Uluru (Ayers Rock) was built up during the creation period by two boys who played in the mud after rain. When they had finished their game they travelled south to Wiputa, on the northern side of the Musgrave Ranges, where they killed and cooked a euro (large wallaby). Then the boys turned north again toward Atila (Mount Connor). A few miles south-west of the Mount, at Anari one boy threw his tjuni (wooden club) at a hare wallaby, but the club struck the ground and made a flesh-water spring. This boy refused to reveal where he had found the water and the other boy nearly died of thirst. Fighting together, the two boys made their way to the table-topped Mount Conner, on top of which their bodies are preserved as boulders 4
Such stories explain the presence of all features of the Australian landscape. Aboriginal and Torres Strait Islander peoples who have retained knowledge about their traditional country live in a world surrounded by reminders of their spiritual association with country. Even in the absence of detailed cultural information, the knowledge that natural features throughout Australia have spiritual origins makes land and sea especially significant to all indigenous Australians.
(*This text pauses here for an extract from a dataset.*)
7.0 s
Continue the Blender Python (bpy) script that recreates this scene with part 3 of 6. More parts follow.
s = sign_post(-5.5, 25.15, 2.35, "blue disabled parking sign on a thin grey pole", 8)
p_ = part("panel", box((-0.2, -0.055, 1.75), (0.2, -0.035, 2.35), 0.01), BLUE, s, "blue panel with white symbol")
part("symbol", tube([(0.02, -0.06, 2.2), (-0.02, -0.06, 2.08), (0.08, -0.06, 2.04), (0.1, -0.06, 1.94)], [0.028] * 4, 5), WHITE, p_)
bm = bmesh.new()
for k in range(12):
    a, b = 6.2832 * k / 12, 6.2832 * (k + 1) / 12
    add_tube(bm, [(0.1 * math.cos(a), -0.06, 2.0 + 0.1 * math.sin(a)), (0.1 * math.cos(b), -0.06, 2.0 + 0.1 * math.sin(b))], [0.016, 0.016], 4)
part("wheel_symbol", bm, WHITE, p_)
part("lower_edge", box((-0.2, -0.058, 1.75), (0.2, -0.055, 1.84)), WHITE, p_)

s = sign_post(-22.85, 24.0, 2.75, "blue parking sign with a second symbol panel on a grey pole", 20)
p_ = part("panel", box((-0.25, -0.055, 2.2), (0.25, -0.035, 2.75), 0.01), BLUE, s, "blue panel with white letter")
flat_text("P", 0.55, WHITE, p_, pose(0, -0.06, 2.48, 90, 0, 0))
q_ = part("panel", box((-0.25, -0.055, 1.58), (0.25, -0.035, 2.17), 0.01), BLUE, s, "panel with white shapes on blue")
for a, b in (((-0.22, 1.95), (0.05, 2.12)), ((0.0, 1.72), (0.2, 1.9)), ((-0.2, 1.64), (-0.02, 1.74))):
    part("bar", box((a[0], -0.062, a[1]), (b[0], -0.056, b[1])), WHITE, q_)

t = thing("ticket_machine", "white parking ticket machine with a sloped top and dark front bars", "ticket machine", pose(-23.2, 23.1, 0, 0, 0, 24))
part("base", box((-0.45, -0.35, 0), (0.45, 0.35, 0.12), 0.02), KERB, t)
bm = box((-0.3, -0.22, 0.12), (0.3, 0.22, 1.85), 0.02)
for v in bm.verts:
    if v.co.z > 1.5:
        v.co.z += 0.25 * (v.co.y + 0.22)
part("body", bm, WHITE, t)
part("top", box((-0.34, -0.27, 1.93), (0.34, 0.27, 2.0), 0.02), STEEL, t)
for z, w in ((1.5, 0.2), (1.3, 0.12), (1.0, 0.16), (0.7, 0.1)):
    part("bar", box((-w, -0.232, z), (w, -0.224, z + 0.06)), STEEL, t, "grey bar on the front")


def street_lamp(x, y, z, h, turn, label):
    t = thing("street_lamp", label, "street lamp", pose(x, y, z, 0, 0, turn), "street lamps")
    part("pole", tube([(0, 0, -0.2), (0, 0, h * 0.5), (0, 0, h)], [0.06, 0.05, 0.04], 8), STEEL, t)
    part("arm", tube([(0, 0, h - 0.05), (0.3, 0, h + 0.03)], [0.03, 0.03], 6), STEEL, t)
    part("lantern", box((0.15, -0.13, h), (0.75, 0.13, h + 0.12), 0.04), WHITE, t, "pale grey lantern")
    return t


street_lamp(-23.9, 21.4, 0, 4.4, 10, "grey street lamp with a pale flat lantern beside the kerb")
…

This special, indigenous association with land has been well documented by many government inquiries. In Western Australia, for example, the 1984 report of the Aboriginal Land Inquiry, chaired by Paul Seaman QC, concluded that the Nyungars (Aboriginal peoples) in the more urbanised south-west of the State have retained an affinity for land which is essentially equivalent to that of Aboriginal peoples living a more traditional lifestyle elsewhere in the State:
Although they cannot now identify particular areas of land as being owned in traditional law by particular ancestors, they have a lively awareness that their forefathers had all those traditional relationships with the land of the South-West which are found today in the most remote parts of the state.